Question

Total electric flux coming out of a unit positive charge put in the air is
A. ${\varepsilon _0}$
B. ${\varepsilon _0}^{ - 1}$
C. \[{\left( {4{\varepsilon _0}} \right)^{ - 1}}\]
D. \[\left( {4\pi {\varepsilon _0}} \right)\]

Answer 1

Hint: The law that states the total flux of the closed surface is equal to the charge that is divided by the permittivity is called Gauss law. The electric flux mentioned in the law is described by the product of the electric field and the area of the projected plane. Using this law, the question can be solved.

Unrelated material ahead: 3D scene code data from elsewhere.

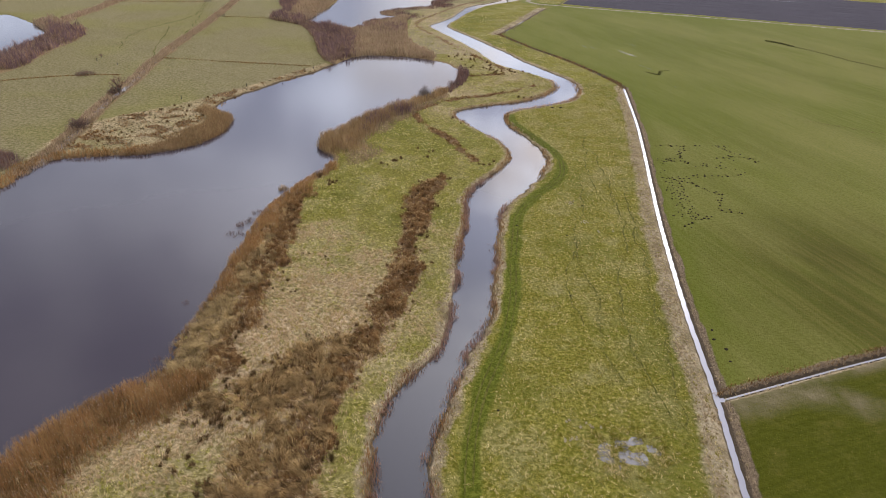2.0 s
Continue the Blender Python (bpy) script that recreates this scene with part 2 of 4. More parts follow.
band = away(wx, wy, BAND_NORTHWEST)
trodden = np.minimum.reduce([away(wx, wy, p) for p in COW_PATHS])
river_west_side = outside(x, y, np.concatenate([curve_points(RIVER_WEST, step=5), [[900, 640], [900, 4000], [-4000, 4000], [-4000, -160]]])) < 0
island = river_west_side & (x > -62) & (y < 300) & (lake > 0) & ~((x < -30) & (y > 200))
meadow = ~river_west_side & (field > 0) & (y < 640)

relief = np.where(field < 0, 0.08, 0.35) * bumps(x, y, 14, 31, 3) + np.where(field < 0, 0.05, 0.22) * bumps(x, y, 1.8, 32, 2)
relief = relief + np.where(island, 0.9 * ease(-heath, -1.5, 1.5), 0) * bumps(x, y, 1.9, 35, 2)
relief = relief + np.where(island, 0.12, 0) * bumps(x, y, 0.9, 33, 1) + np.where(island & ((sedge < 1) | (lake < 11)), 0.55, 0) * bumps(x, y, 1.7, 34, 2)
HEIGHT = relief * ease(np.minimum(wet, ditches), 0.3, 4) * ease(-np.abs(y), -2500, -900)
HEIGHT = np.minimum(HEIGHT, np.interp(river, [-4, 0, 0.9, 2.6], [-2.0, WATER, -0.12, 0.3]))
HEIGHT = np.minimum(HEIGHT, np.interp(lakes, [-6, 0, 2.2, 6], [-2.0, WATER, -0.25, 0.3]))
for key, rise in (("main", 1.3), ("upper", 1.3), ("far", 1.2), ("plough", 1.2), ("side", 0.6), ("reedy", 1.6)):
    HEIGHT = np.minimum(HEIGHT, np.interp(ditch[key], [-1, 0, rise, rise + 1.2], [-1.3, WATER, -0.08, 0.3]))
# a shallow wet hollow in the meadow
hollow = np.hypot((x - 25.6) / 1.35, y - 69.3) + 2.2 * bumps(x, y, 3.0, 41, 3)
HEIGHT = np.where(hollow < 4.2, HEIGHT + (-0.10 + 0.16 * ease(hollow, 1.6, 4.0) + 0.34 * bumps(x, y, 1.7, 42, 2) - HEIGHT) * ease(-hollow, -4.2, -3.2), HEIGHT)

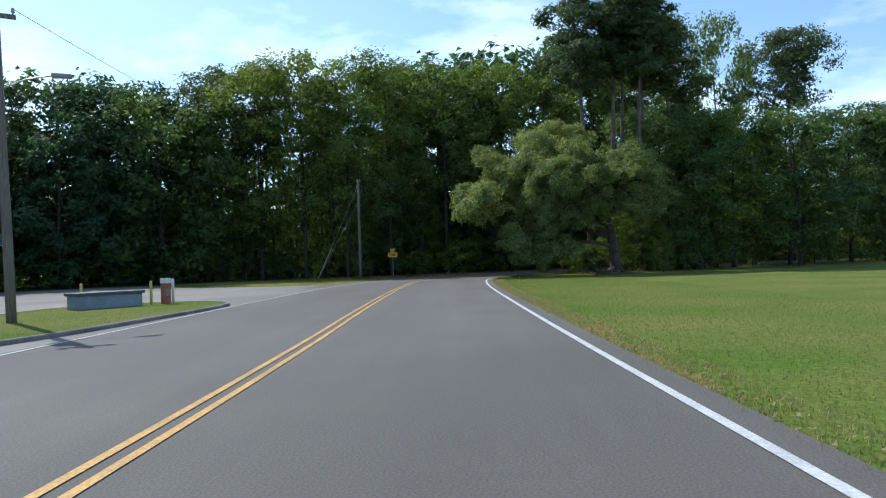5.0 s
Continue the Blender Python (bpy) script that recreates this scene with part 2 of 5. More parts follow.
BIN_GREEN = material("bin_green", (0.02, 0.06, 0.045), 0.5)
PUMP_GREY = material("pump_grey", (0.3, 0.31, 0.31), 0.5, blotch=0.2, blotch_size=2)
PUMP_BLUE = material("pump_blue", (0.05, 0.2, 0.45), 0.5)
BOLLARD_YELLOW = material("bollard_yellow", (0.55, 0.44, 0.14), 0.6, grain=0.2, grain_size=10)
BOLLARD_RED = material("red_brown_paint", (0.42, 0.13, 0.07), 0.6, grain=0.2, grain_size=10, blotch=0.3, blotch_size=4)
TIMBER = material("orange_timber", (0.36, 0.13, 0.05), 0.8, wood=0.4)
BLUE_BOX = material("blue_grey_paint", (0.24, 0.29, 0.33), 0.6, grain=0.15, grain_size=8, blotch=0.25, blotch_size=1.5)
SLATE_LID = material("slate_lid", (0.07, 0.085, 0.1), 0.6, blotch=0.25, blotch_size=1.5)
DUST = material("dusty_concrete", (0.23, 0.205, 0.16), 0.95, grain=0.3, grain_size=14, blotch=0.4, blotch_size=1.5, bump=0.5)
STRAW = material("straw_grass", (0.27, 0.205, 0.09), 1.0, grain=0.35, grain_size=14, blotch=0.6, blotch_size=0.12, bump=0.7, tint=(0.18, 0.165, 0.055), spec=0.06)
SOIL = material("soil", (0.1, 0.07, 0.045), 0.95, grain=0.5, grain_size=9, bump=0.8)
STONE = material("gravel", (0.2, 0.16, 0.13), 0.9, islands=0.4)


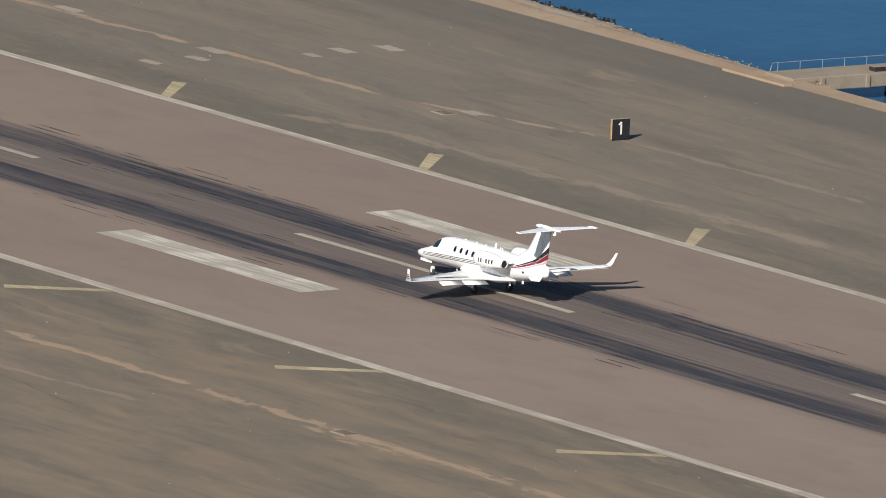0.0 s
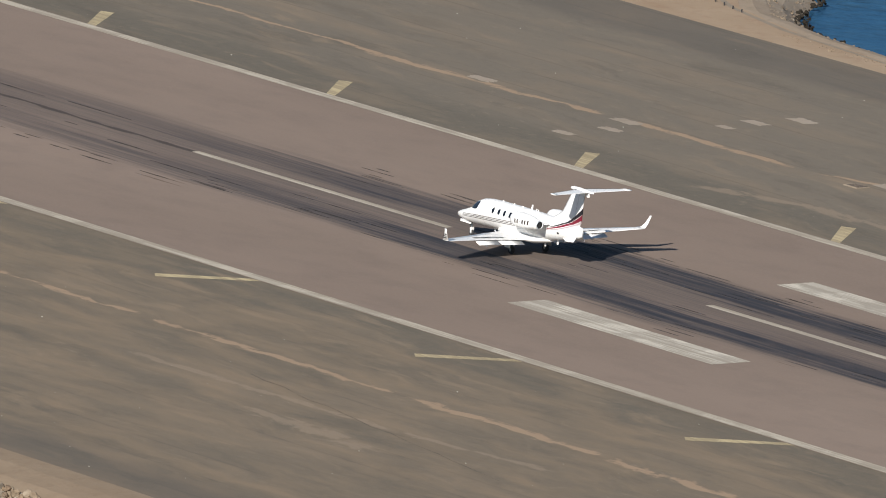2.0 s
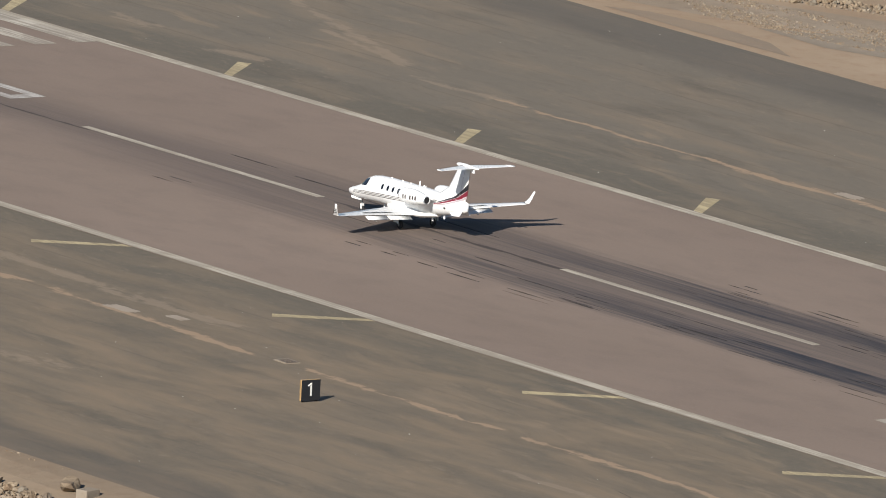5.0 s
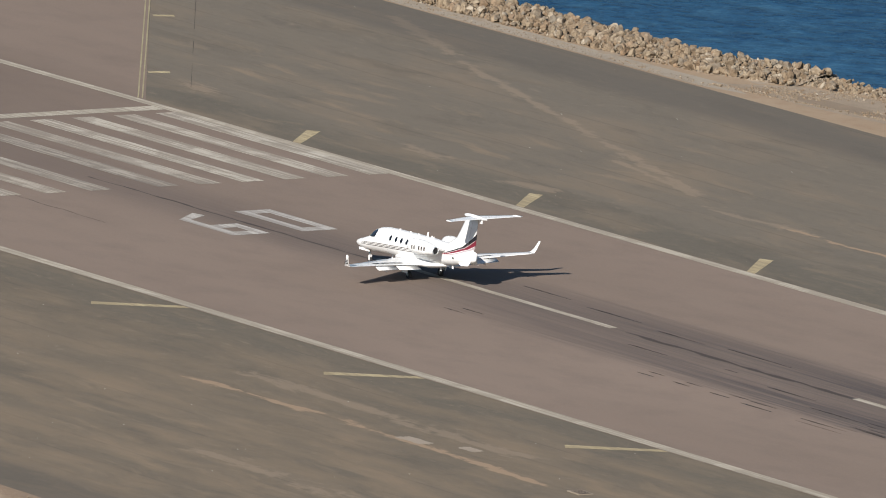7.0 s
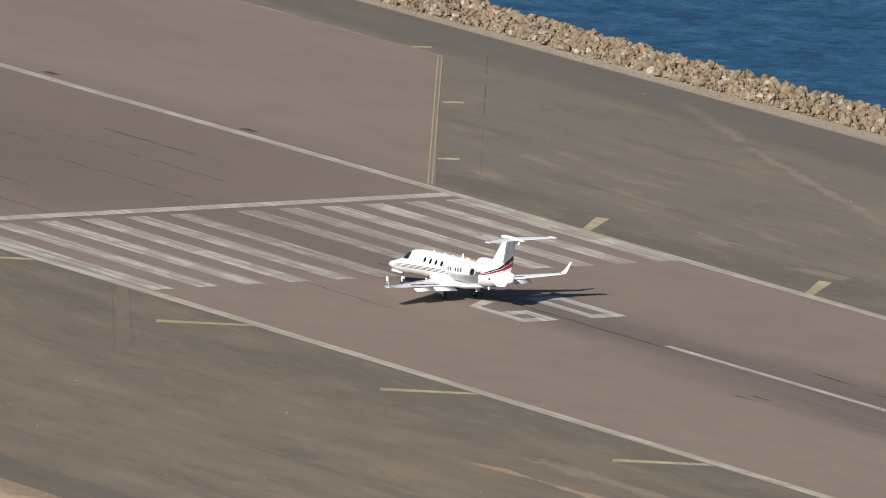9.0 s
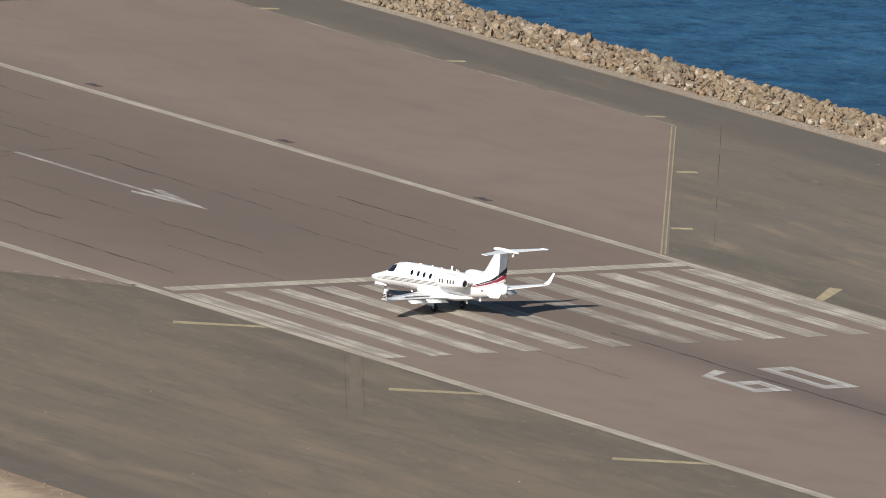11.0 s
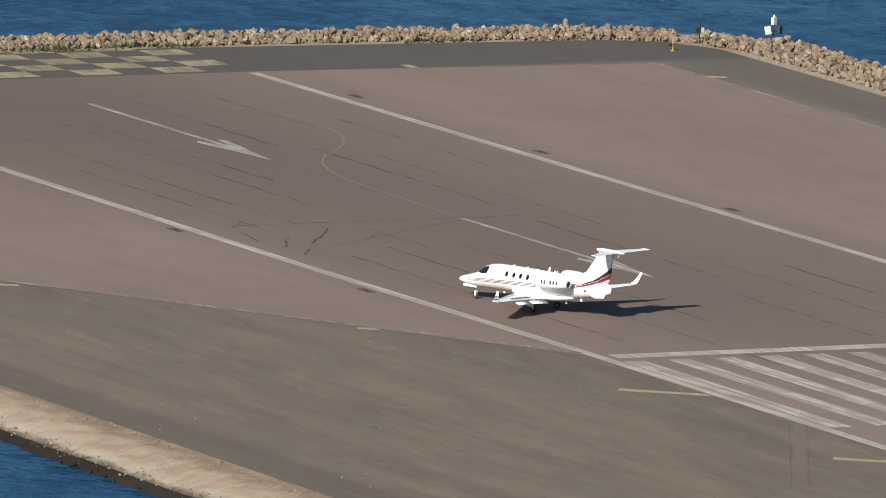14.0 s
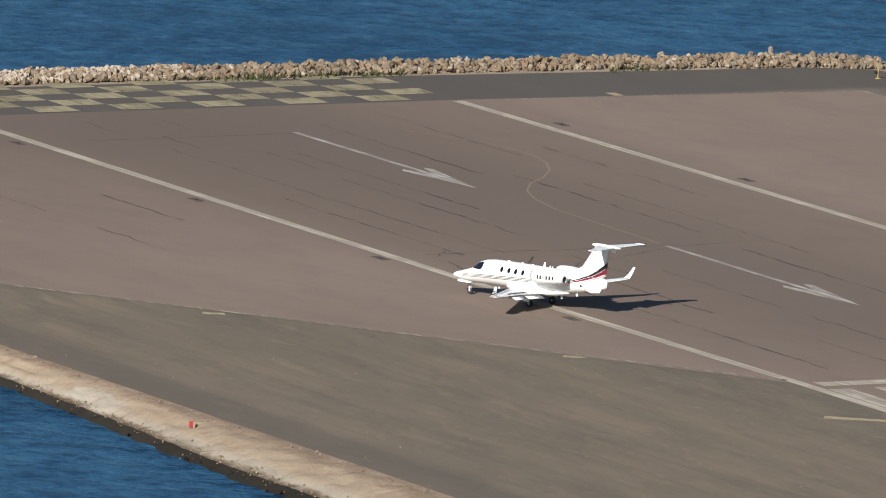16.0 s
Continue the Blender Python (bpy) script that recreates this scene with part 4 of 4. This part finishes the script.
def cowl_radius(x):
    for a, b in zip(COWL, COWL[1:]):
        if x >= b[0]:
            return a[1] + (b[1] - a[1]) * (a[0] - x) / (a[0] - b[0])
    return COWL[-1][1]


def circle(x, y, z, r, n=24):
    return [(x, y + r * math.cos(i / n * 6.28319), z + r * math.sin(i / n * 6.28319)) for i in range(n)]


def make_wheel(name, parent, x, y, r, w):
    tyre = part(name, lofted([circle(0, 0, 0, r * k) for k in (0.55, 0.9, 1.0, 1.0, 0.9, 0.55)]), TYRE, parent, "black rubber tyre", True)
    me = tyre.data
    widths = (-0.5, -0.5, -0.3, 0.3, 0.5, 0.5)
    for i, v in enumerate(me.vertices):
        k, a = widths[i // 24], v.co.copy()
        v.co = (a.y, k * w, a.z)
    tyre.location = (x, y, r)
    rim = bmesh.new()
    rod(rim, (0, -w * 0.54, 0), (0, w * 0.54, 0), r * 0.36, n=14)
    part("rim", rim, STEEL, tyre, "pale metal wheel rim")
    return tyre


def make_jet():
    jet = new("business_jet")
    tagged(jet, "white twin-engine business jet with red and black tail stripes", "aircraft")
    # fuselage
    rings = []
    for x, top, low, half in HULL:
        zc, h = (top + low) / 2, (top - low) / 2
        rings.append([(x, half * math.cos(i / 32 * 6.28319), zc + h * math.sin(i / 32 * 6.28319)) for i in range(32)])
    body = part("fuselage", lofted(rings), AIR_WHITE, jet, "glossy white fuselage", True)
    # wing box fairing under the body
    fair = []
    for x, w, top, low in ((3.1, 0.25, 1.25, 1.05), (2.6, 0.70, 1.35, 0.90), (1.6, 0.98, 1.45, 0.80), (0.0, 1.02, 1.45, 0.78), (-1.2, 0.92, 1.4, 0.84), (-2.1, 0.62, 1.4, 1.02), (-2.7, 0.25, 1.35, 1.18)):
        fair.append([(x, w * math.cos(i / 24 * 6.28319), (top + low) / 2 + (top - low) / 2 * math.sin(i / 24 * 6.28319)) for i in range(24)])
    part("belly_fairing", lofted(fair), AIR_WHITE, jet, "", True)
    for s in (1, -1):
        # wings with winglets
        stations = [(0.55, 2.45, -0.95, 1.03, 0.14), (1.1, 2.15, -0.95, 1.06, 0.135), (3.2, 0.98, -1.00, 1.20, 0.125), (5.6, -0.28, -1.48, 1.36, 0.115), (7.35, -1.18, -1.93, 1.48, 0.105), (7.65, -1.36, -2.05, 1.53, 0.10)]
        wing = part("wing", lofted([foil(le, te, s * y, z, th) for y, le, te, z, th in stations]), AIR_WHITE, jet, "swept white wing with grey leading edge", True)
        edge = bmesh.new()
        strips = []
        for y, le, te, z, th in [(2.5, 1.37, -0.983, 1.153, 0.128)] + stations[2:]:
            strips.append([edge.verts.new((le + (te - le) * k, s * y, z + th * (le - te) * 1.45 * (math.sqrt(k) - k) + 0.012)) for k in (0.0, 0.03, 0.07, 0.13, 0.20, 0.28)])
        for a, b in zip(strips, strips[1:]):
            for i in range(5):
                edge.faces.new((a[i], a[i + 1], b[i + 1], b[i]))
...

Complete step by step solution:
The total electric flux linked with the closed surface is $\dfrac{1}{{{\varepsilon _0}}}$ times of the charge enclosed by the closed surface. This law is known as Gauss law.
By using this law, the question can be solved.
 The total electric flux of a unit positive charge when put in the air is $\dfrac{q}{{{\varepsilon _0}}}$.
The charging unit is one. Substitute the value in $\dfrac{1}{{{\varepsilon _0}}}$.
Therefore, the flux is given as $\dfrac{1}{{{\varepsilon _0}}}$ or ${\varepsilon _0}^{ - 1}$.
Hence option $\left( B \right)$ is the correct answer.

Additional information:
The gauss theorem statement gives an important corollary. The electric flux from any closed surface is only due to the positive charge sources and sinks the negative charge sources of the electric fields enclosed by the surface. Any charges that are outside the surface will not contribute to the electric flux. Also, the electric charges act as a source or sink the electric field. by changing the magnetic fields, cannot act as source or sinks of the electric field.

Note:
The electric flux in an area can be defined as the electric field multiplied by the area of the plane that is projected and it is perpendicular to the field. The gauss law is only the restatement of the coulomb’s law. If the gauss law is applied to the point on the closed sphere, we will get back the coulomb’s law.